I tell you what Massa, I will not only clean up my mess, but I’ll also clean up your mess as well. I can sing and dance while I’m at it–even do a soft shoe shuffle for you. #blacklivesmatter.”

I’m not in a super rush to meet anybody though. I’m not going to force anything. Nothing is trickier than breaking up with a chick and trying to maintain a friendship–especially when they were the one dumped. Sometimes its just better to rip the band aid off, instead of trying to soften the blow by saying “we’ll still be friends.” One of two things usually happen: either the friendship continues to be murky because you can’t stop fooling around with each other, and someone gets their feelings hurt. The other outcome is that nothing physical happens and someone gets hurt because they want that physical intimacy to continue. 

I tried to be friends with one of my most recent exes, but I would get these random drunken texts telling me how much she missed me. Finally I had to shut that down too.

“WHY don’t you miss me? Don’t you want to be friends? I THOUGHT YOU WANTED TO BE FRIENDS?”

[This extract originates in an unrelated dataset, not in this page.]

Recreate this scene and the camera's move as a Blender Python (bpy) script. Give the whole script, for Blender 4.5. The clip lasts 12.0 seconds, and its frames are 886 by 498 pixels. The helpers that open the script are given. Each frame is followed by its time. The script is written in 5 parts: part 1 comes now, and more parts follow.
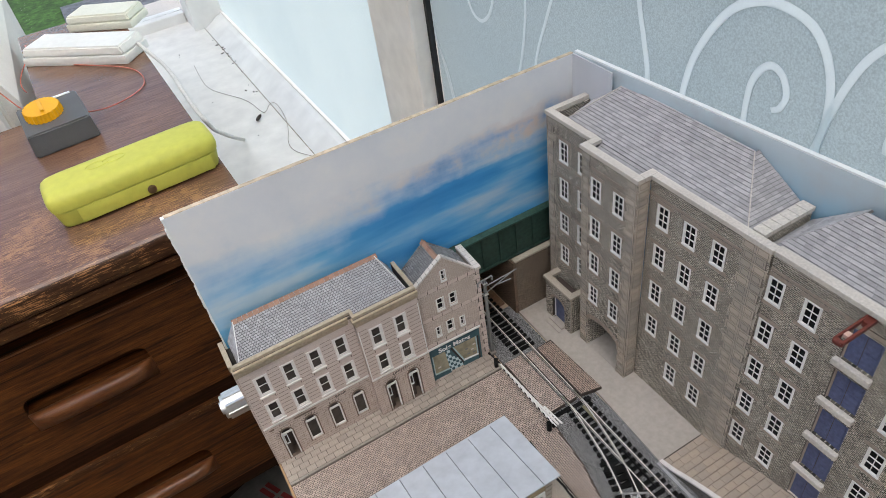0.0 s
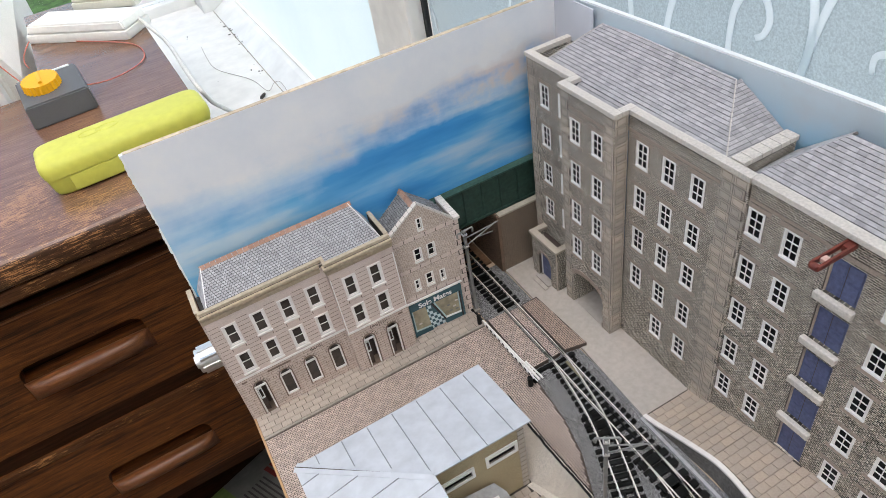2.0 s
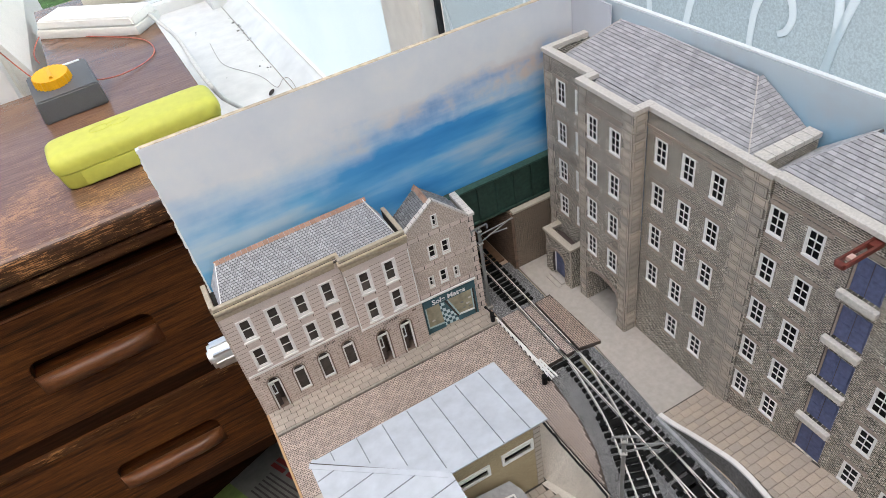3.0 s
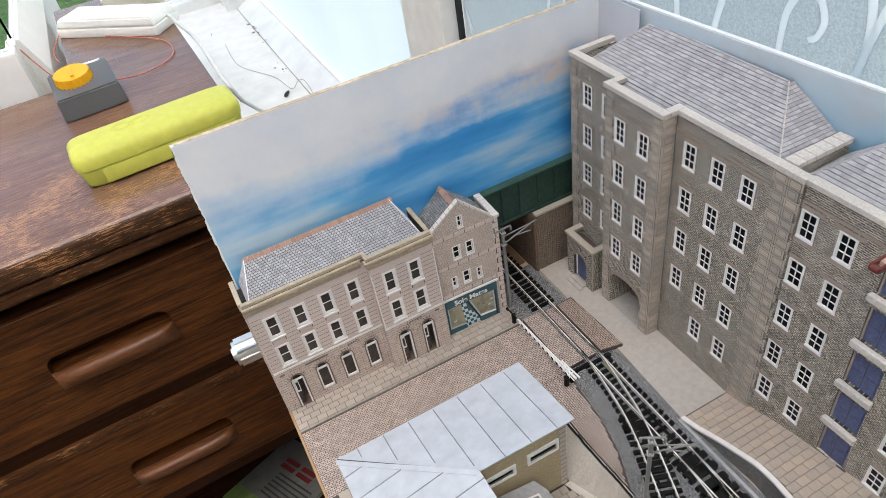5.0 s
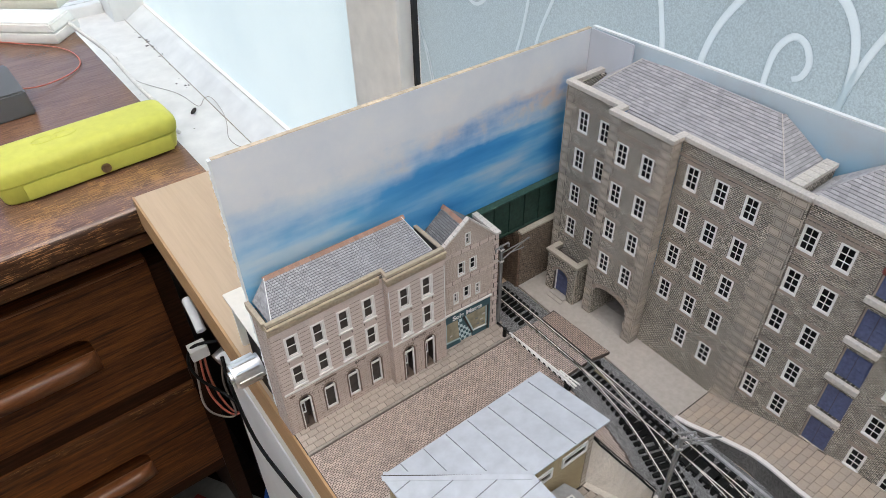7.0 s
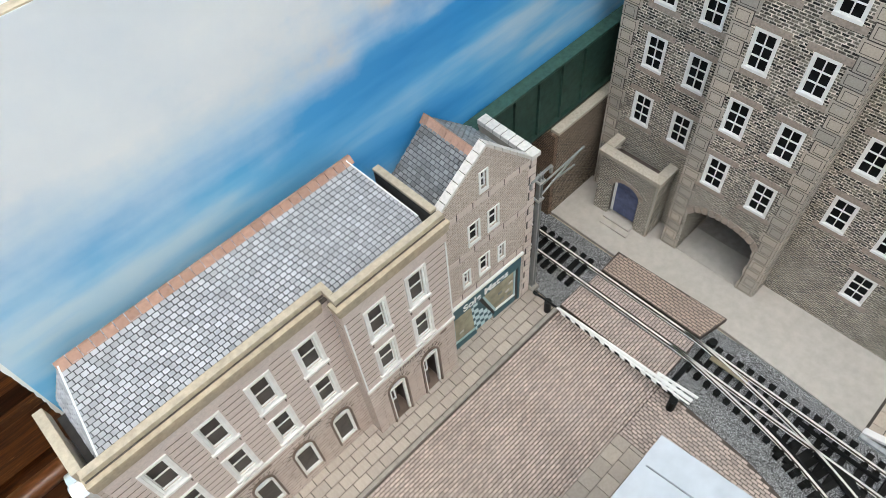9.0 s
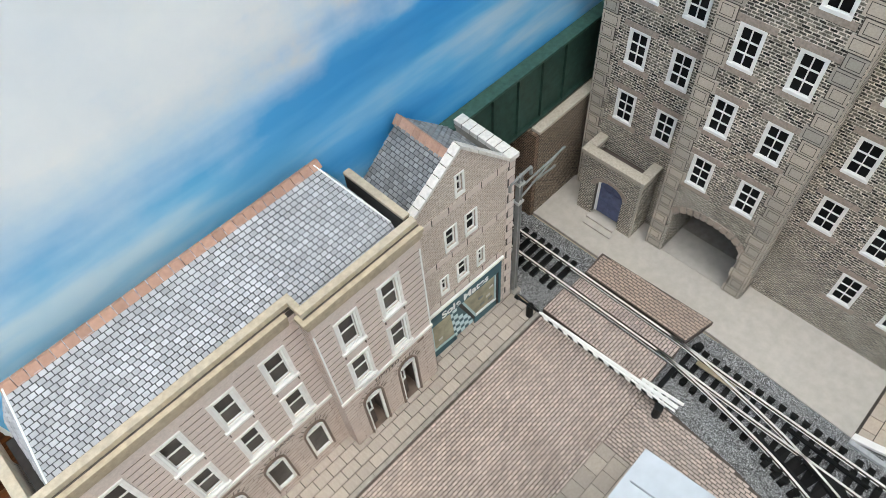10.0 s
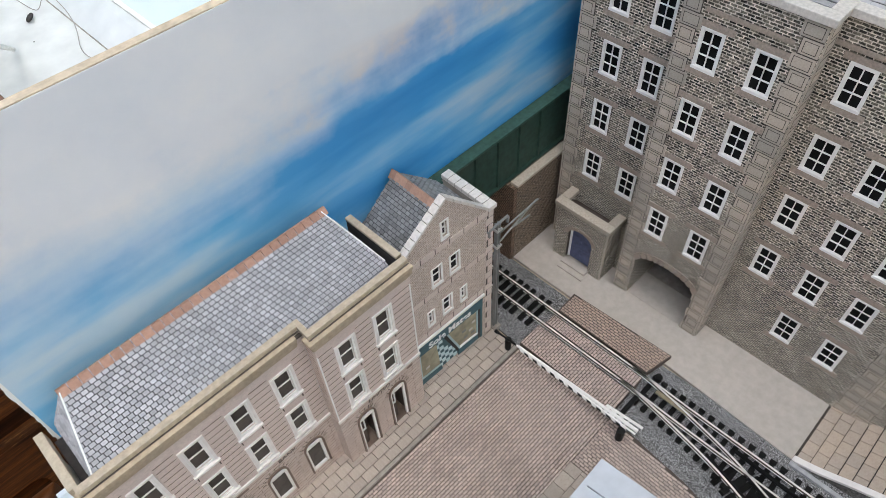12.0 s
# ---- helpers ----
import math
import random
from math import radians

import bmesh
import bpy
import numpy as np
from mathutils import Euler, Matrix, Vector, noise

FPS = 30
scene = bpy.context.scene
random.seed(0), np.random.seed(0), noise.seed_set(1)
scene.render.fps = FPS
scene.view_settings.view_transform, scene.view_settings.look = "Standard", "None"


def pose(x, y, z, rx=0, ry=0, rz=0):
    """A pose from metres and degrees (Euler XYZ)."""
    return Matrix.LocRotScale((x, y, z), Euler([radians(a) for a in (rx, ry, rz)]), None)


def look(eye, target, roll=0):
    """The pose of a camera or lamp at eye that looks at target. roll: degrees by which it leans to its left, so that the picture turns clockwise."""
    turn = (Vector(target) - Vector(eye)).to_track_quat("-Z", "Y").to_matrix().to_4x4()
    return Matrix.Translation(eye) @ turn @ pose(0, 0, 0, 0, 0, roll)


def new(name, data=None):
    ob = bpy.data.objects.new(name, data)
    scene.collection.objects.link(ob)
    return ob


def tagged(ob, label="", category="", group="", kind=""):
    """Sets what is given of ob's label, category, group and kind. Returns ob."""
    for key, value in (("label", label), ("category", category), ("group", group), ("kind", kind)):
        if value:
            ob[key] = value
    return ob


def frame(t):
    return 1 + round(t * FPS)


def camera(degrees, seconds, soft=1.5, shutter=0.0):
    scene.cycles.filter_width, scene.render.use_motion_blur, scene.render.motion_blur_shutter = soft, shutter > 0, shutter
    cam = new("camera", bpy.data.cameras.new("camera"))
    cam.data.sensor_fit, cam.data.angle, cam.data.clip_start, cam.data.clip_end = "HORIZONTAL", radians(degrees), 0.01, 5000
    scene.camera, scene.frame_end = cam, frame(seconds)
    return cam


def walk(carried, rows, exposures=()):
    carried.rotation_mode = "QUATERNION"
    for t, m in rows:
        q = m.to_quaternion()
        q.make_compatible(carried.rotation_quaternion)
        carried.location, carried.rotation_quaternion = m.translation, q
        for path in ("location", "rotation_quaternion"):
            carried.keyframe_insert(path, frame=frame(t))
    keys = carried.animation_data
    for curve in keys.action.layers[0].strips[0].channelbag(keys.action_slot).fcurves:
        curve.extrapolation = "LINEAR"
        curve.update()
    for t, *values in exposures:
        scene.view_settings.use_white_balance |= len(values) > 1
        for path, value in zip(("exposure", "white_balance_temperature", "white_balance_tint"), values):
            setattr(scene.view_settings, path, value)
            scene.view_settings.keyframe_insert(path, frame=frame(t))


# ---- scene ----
cam = camera(66.3, 12.0, soft=0.4)
PATH = [
    (0, (0.012, -0.281, 0.377), (0.63, 1.106, -0.925), -9.5),
    (0.2, (0.015, -0.287, 0.368), (0.562, 1.136, -0.927), -10.8),
    (0.5, (0.02, -0.293, 0.349), (0.576, 1.124, -0.949), -10.7),
    (1, (0.025, -0.299, 0.343), (0.585, 1.103, -0.969), -10.5),
    (1.5, (0.028, -0.301, 0.343), (0.589, 1.105, -0.965), -11.1),
    (2, (0.027, -0.299, 0.344), (0.588, 1.108, -0.962), -11.0),
    (2.5, (0.025, -0.297, 0.342), (0.578, 1.11, -0.968), -11.1),
    (3, (0.022, -0.295, 0.343), (0.569, 1.115, -0.966), -11.0),
    (5, (0.01, -0.293, 0.345), (0.548, 1.131, -0.952), -10.5),
    (5.5, (0.004, -0.292, 0.347), (0.549, 1.13, -0.949), -10.1),
    (6, (-0.001, -0.289, 0.346), (0.567, 1.123, -0.952), -9.3),
    (6.5, (-0.038, -0.275, 0.359), (0.638, 1.099, -0.927), -5.0),
    (7, (-0.069, -0.257, 0.356), (0.827, 0.997, -0.92), -1.5),
    (7.25, (-0.081, -0.237, 0.3385), (0.874, 0.9525, -0.9535), -0.85),
    (7.5, (-0.075, -0.221, 0.327), (0.857, 0.922, -1.024), -4.1),
    (7.7, (-0.062, -0.196, 0.315), (0.817, 0.932, -1.083), -5.5),
    (9.3, (0.041, -0.096, 0.246), (0.794, 0.796, -1.378), -6.2),
    (9.5, (0.042, -0.096, 0.245), (0.803, 0.79, -1.378), -5.9),
    (10, (0.041, -0.096, 0.246), (0.81, 0.787, -1.375), -5.5),
    (10.5, (0.043, -0.1, 0.249), (0.811, 0.793, -1.368), -6.2),
    (11, (0.044, -0.102, 0.249), (0.81, 0.795, -1.366), -6.4),
    (11.5, (0.042, -0.104, 0.25), (0.8, 0.805, -1.361), -6.7),
    (12, (0.027, -0.115, 0.271), (0.892, 0.83, -1.265), -3.6),
]
walk(cam, [(t, look(eye, target, roll)) for t, eye, target, roll in PATH],
     exposures=[(0.0, 0.90, 6920, 12), (0.5, 0.98, 6920, 12.5), (0.9, 1.2, 6900, 12.5), (6.2, 1.19, 6880, 12), (7.0, 1.06, 6880, 12), (7.5, 1.26, 6850, 11), (7.7, 1.27, 6850, 11), (9.3, 1.56, 6700, 4), (11.5, 1.5, 6700, 6), (12.0, 1.2, 6700, 10)])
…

“Yea friends. You know people who go to shows together or ride bikes, play basketball with.. I don’t text my guy friends late at night saying “You still love me homey? I can’t quit thinking bout you dawg?”

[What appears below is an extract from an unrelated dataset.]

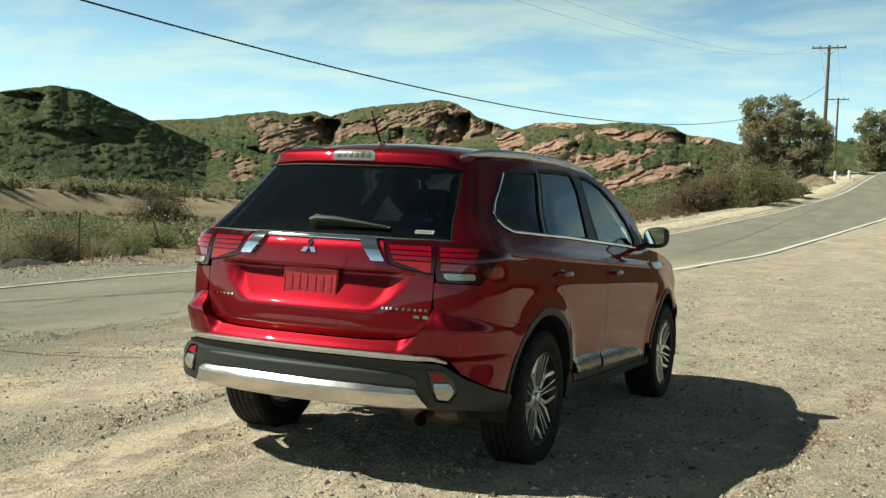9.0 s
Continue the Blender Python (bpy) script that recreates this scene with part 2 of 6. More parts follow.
def make_hill(name, bed_dark, bed_lite, soil):
    n = Nodes(name)
    p = n.pos()
    wide = n.noise(p, 0.022, 6.0, 0.6)
    spots = n.noise(p, 0.9, 6.0, 0.8)
    ground = n.mix(n.band(spots, 0.36, 0.64), tuple(0.62 * c for c in soil), soil)
    grass = n.mix(n.band(n.noise(p, 0.3, 6.0, 0.75), 0.36, 0.62), (0.056, 0.078, 0.034), (0.130, 0.155, 0.075))
    ground = n.mix(n.band(n.noise(p, 0.05, 6.0, 0.75), 0.34, 0.60, 0.95, 0.35), ground, grass)
    bush = n.mix(n.band(n.noise(p, 0.55, 6.0, 0.8), 0.34, 0.64), (0.032, 0.048, 0.026), (0.105, 0.135, 0.064))
    bush = n.mix(n.band(wide, 0.48, 0.66, 0.0, 0.35), bush, n.mix(n.band(spots, 0.4, 0.6), (0.050, 0.054, 0.025), (0.15, 0.148, 0.072)))
    green = n.mix(n.band(n.math("ADD", n.attr("leafy"), n.math("MULTIPLY", n.math("SUBTRACT", spots, 0.5), 0.6)), 0.02, 0.28), ground, bush)
    g = n.add("ShaderNodeSeparateXYZ", {"Vector": p})
    beds = n.math("SUBTRACT", n.math("MULTIPLY", g.outputs["Z"], 0.75), n.math("MULTIPLY", g.outputs["X"], 0.27))
    bedv = n.add("ShaderNodeCombineXYZ", {"X": n.math("MULTIPLY", g.outputs["X"], 0.05), "Y": n.math("MULTIPLY", g.outputs["Y"], 0.03), "Z": beds}).outputs[0]
    strata = n.noise(bedv, 0.62, 10.0, 0.80, 0.35)
    rock = n.mix(n.band(strata, 0.38, 0.60), bed_dark, bed_lite)
    rock = n.mix(n.band(n.noise(p, 0.35, 6.0, 0.8), 0.50, 0.62), rock, n.mix(n.band(strata, 0.4, 0.6), tuple(1.2 * c for c in bed_dark), tuple(1.08 * c for c in bed_lite)))
    # brush rooted on the ledges
    rock = n.mix(n.band(n.noise(p, 0.32, 6.0, 0.8), 0.545, 0.60, 0.0, 0.9), rock, bush)
    col = n.mix(n.band(n.attr("rock"), 0.35, 0.65), green, rock)
    n.set(color=col, rough=0.95, spec=0.1)
    n.bump(n.math("ADD", n.math("MULTIPLY", n.noise(p, 1.3, 7.0, 0.85), 1.0), n.math("MULTIPLY", strata, 0.7)), 0.9, 0.7)
    return n.mat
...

How the fuck does that sound? Anyway. I think it would behoove me to streamline my focus onto my goals. That will be much easier when I’m not actively trying to friend my way into the pants of 5 different girls spread out across the globe. It can be exhausting. I figure by late October, I will have something steady locked up. Nothing too serious. You know, casual but monogamous–if there is such a thing. If there isn’t, well dammit; it is time to make it a thing.

One thing is for sure. Dating in Oklahoma is akin to fishing in a polluted lake. I get the feeling that whatever psychological ailment has befallen the women here in this state will be transferred to me the minute I stick my dick inside one of these ladies. I’m better off just waiting until I move back home to Texas. I’ll take my chances there.